Von ihrer Mutter waren sie damals schon getrennt. Die letzte Nachricht von ihrer Tochter bekam Senada S. am 10. März 2019. „Bei mir ist das Internet schlecht“, schrieb sie. Dann brach der Kontakt ab.
„Meine Tochter wollte mit ihren Kindern weg. Sie ist mit zwei Frauen aus Deutschland und deren Kindern auf der Flucht gewesen“, erzählt Senada S. Plötzlich sei die Gruppe beschossen worden, Sabina wurde am Oberarm getroffen. Sie habe viel Blut verloren, sei bewusstlos geworden.
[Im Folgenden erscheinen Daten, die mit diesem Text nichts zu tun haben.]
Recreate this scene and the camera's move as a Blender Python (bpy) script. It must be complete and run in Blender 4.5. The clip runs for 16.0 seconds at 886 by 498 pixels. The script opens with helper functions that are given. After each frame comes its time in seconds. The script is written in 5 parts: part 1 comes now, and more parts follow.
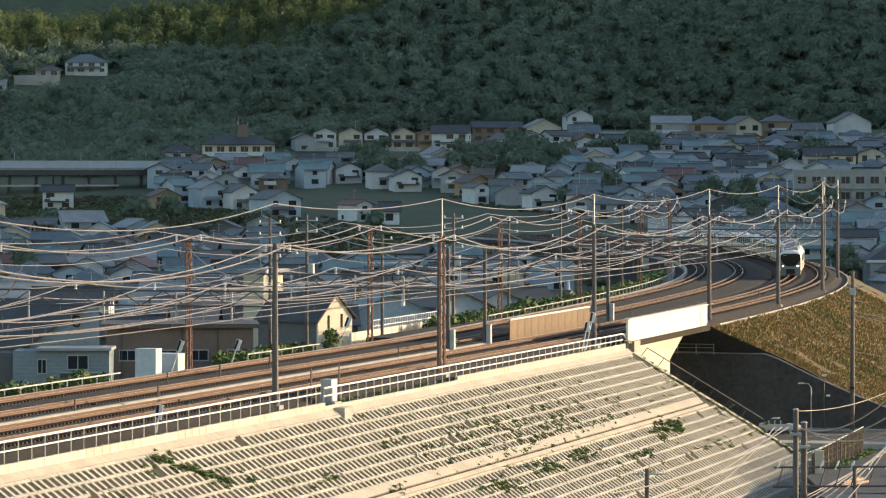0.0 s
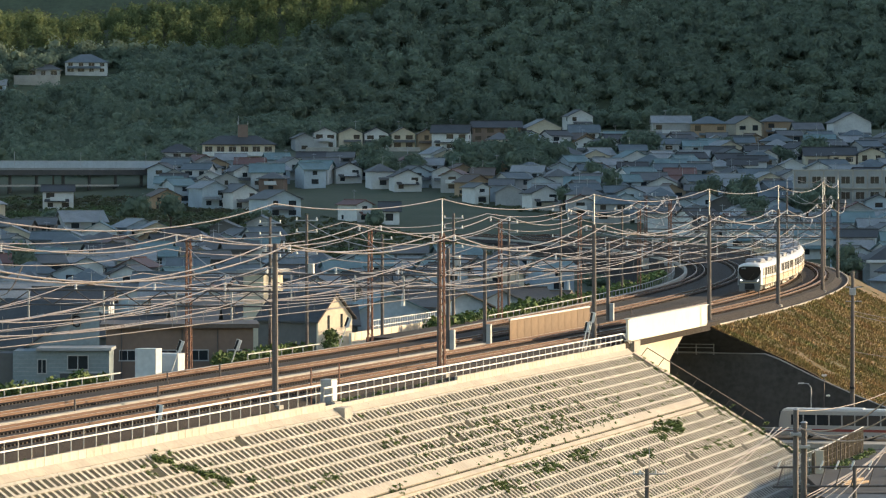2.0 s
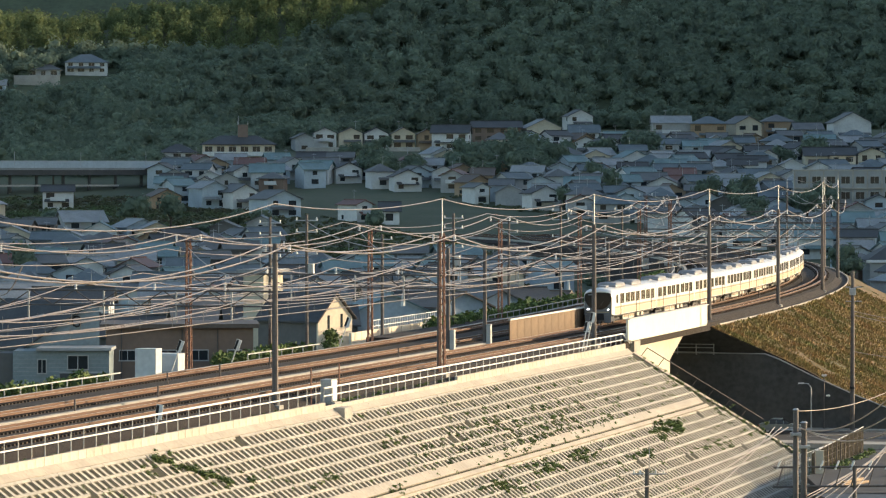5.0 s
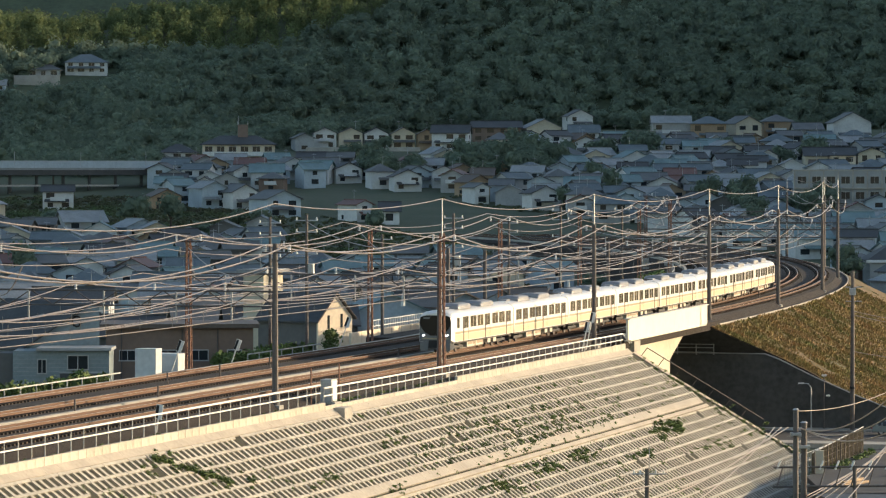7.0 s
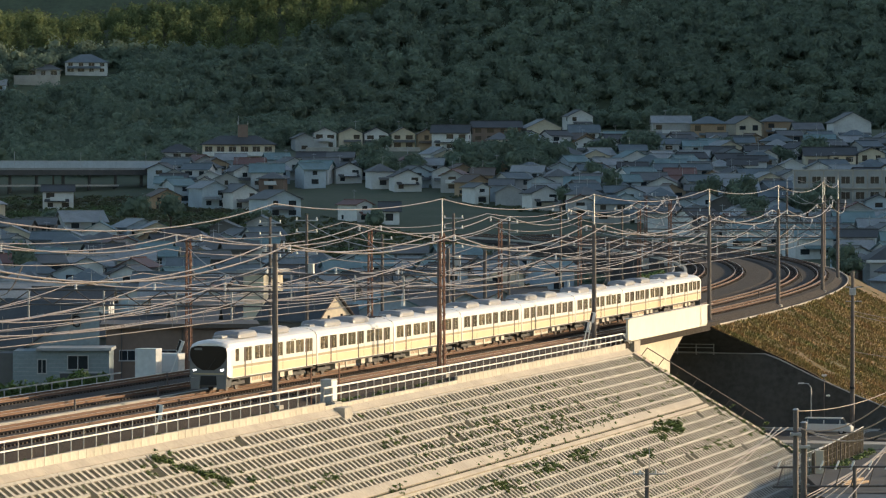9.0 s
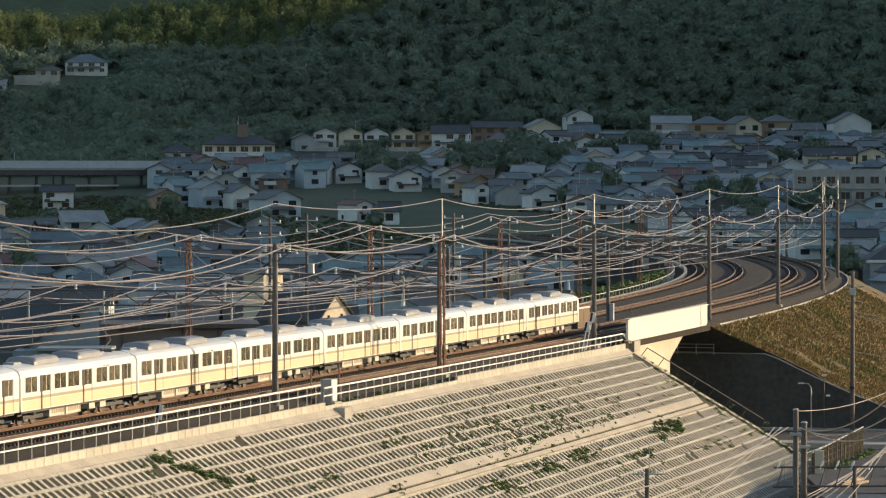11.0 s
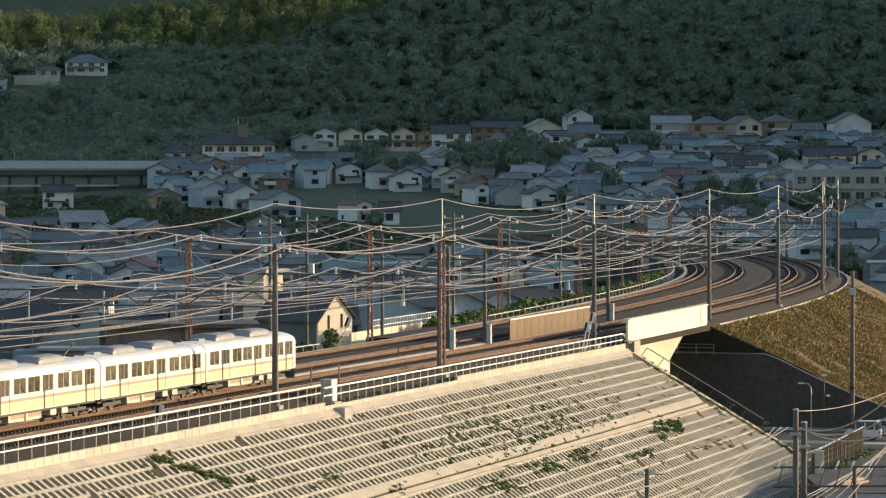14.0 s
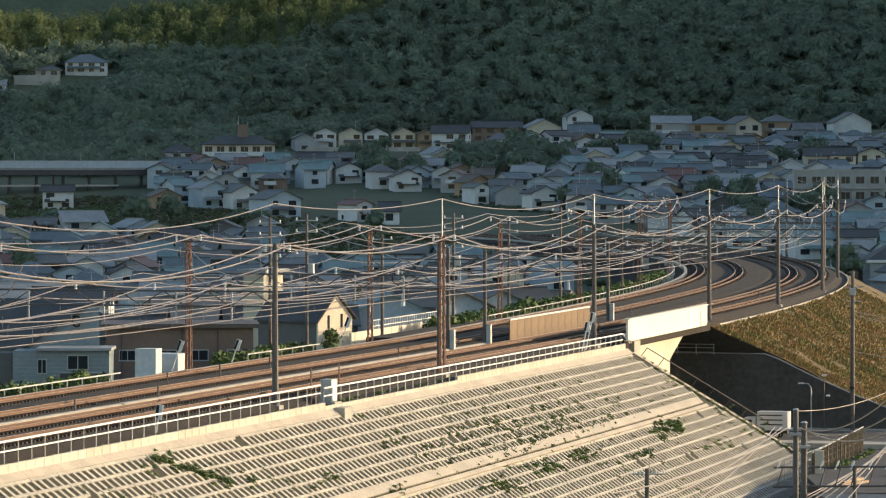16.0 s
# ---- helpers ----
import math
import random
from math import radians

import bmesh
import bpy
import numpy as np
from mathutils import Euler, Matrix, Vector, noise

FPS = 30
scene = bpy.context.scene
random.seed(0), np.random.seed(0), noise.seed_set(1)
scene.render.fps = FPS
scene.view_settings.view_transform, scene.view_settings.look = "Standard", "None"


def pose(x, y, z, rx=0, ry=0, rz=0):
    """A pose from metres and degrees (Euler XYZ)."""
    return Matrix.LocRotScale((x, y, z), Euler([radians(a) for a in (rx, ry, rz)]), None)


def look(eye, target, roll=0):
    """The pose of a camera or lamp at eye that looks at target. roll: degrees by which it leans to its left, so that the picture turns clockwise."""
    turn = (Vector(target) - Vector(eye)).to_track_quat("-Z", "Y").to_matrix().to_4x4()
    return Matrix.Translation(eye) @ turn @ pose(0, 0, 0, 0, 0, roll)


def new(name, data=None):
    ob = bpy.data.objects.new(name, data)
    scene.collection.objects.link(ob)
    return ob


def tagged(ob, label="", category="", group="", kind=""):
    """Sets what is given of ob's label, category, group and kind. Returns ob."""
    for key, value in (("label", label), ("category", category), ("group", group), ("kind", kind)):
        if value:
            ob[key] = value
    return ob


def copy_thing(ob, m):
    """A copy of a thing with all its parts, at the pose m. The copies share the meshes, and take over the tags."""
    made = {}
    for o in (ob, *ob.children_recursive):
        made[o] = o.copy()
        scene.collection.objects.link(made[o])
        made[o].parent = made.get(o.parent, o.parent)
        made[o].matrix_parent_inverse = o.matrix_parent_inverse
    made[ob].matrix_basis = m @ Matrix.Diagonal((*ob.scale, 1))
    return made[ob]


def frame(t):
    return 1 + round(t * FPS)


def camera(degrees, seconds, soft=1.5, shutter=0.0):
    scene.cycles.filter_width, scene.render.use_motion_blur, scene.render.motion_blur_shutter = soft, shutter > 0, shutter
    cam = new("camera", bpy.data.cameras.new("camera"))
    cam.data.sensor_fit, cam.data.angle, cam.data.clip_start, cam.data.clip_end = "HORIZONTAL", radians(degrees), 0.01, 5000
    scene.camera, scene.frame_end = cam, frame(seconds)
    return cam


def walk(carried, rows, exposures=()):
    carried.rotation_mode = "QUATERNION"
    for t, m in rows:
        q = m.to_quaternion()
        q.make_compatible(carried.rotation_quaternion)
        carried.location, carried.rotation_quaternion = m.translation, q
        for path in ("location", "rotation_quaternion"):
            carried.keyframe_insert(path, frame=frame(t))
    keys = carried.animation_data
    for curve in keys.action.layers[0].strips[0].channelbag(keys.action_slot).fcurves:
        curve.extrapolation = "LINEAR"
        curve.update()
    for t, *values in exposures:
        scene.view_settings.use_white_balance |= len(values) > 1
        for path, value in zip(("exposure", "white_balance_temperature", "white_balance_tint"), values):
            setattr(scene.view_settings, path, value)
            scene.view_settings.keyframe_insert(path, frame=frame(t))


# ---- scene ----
cam = camera(12.808, 16.0, soft=1.2)
EYE = pose(0, 0, 15.23, 90 - 1.1794, 0, 0)
walk(cam, [(0.0, EYE), (16.0, EYE)], exposures=[(0.0, 1.15, 6500, 10.0), (4.0, 1.15, 6500, 10.0), (7.0, 0.95, 6500, 10.0), (9.0, 0.76, 6500, 10.0), (12.5, 0.7, 6500, 10.0), (14.5, 0.92, 6500, 10.0), (16.0, 1.0, 6500, 10.0)])

# ---- light: low evening sun from the side, sky for the rest ----
SUN_ELEV, SUN_AZ = 10.5, 71.0      # degrees; azimuth clockwise from +Y
world = bpy.data.worlds.new("evening_sky")
scene.world = world
world.use_nodes = True
wn = world.node_tree.nodes
sky = wn.new("ShaderNodeTexSky")
sky.sky_type = "NISHITA"
sky.sun_disc = False
sky.sun_elevation, sky.sun_rotation = radians(SUN_ELEV), radians(SUN_AZ)
world.node_tree.links.new(sky.outputs["Color"], wn["Background"].inputs["Color"])
wn["Background"].inputs["Strength"].default_value = 0.15
sun = new("sun", bpy.data.lights.new("sun", "SUN"))
sun.data.energy, sun.data.angle, sun.data.color = 3.4, radians(0.5), (1.0, 0.785, 0.51)
sun_to = Vector((math.sin(radians(SUN_AZ)) * math.cos(radians(SUN_ELEV)), math.cos(radians(SUN_AZ)) * math.cos(radians(SUN_ELEV)), math.sin(radians(SUN_ELEV))))
sun.matrix_world = look((0, 0, 200), Vector((0, 0, 200)) - sun_to)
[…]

Und irgendwann habe sie ihren Begleiterinnen gesagt: „Bringt wenigstens meine Kinder in Sicherheit und informiert meine Mutter.“
Als Senada S. die Todesnachricht bekam, brach für sie eine Welt zusammen. Außerdem erzählten die deutschen Begleiterinnen, dass Sabina noch in der Nacht davor gesagt habe: „Ich will nicht sterben. Ich will mit meinen Kindern nach Österreich.“ In Senada S. wuchs der Entschluss, zumindest ihre Enkel nach Österreich zu bringen.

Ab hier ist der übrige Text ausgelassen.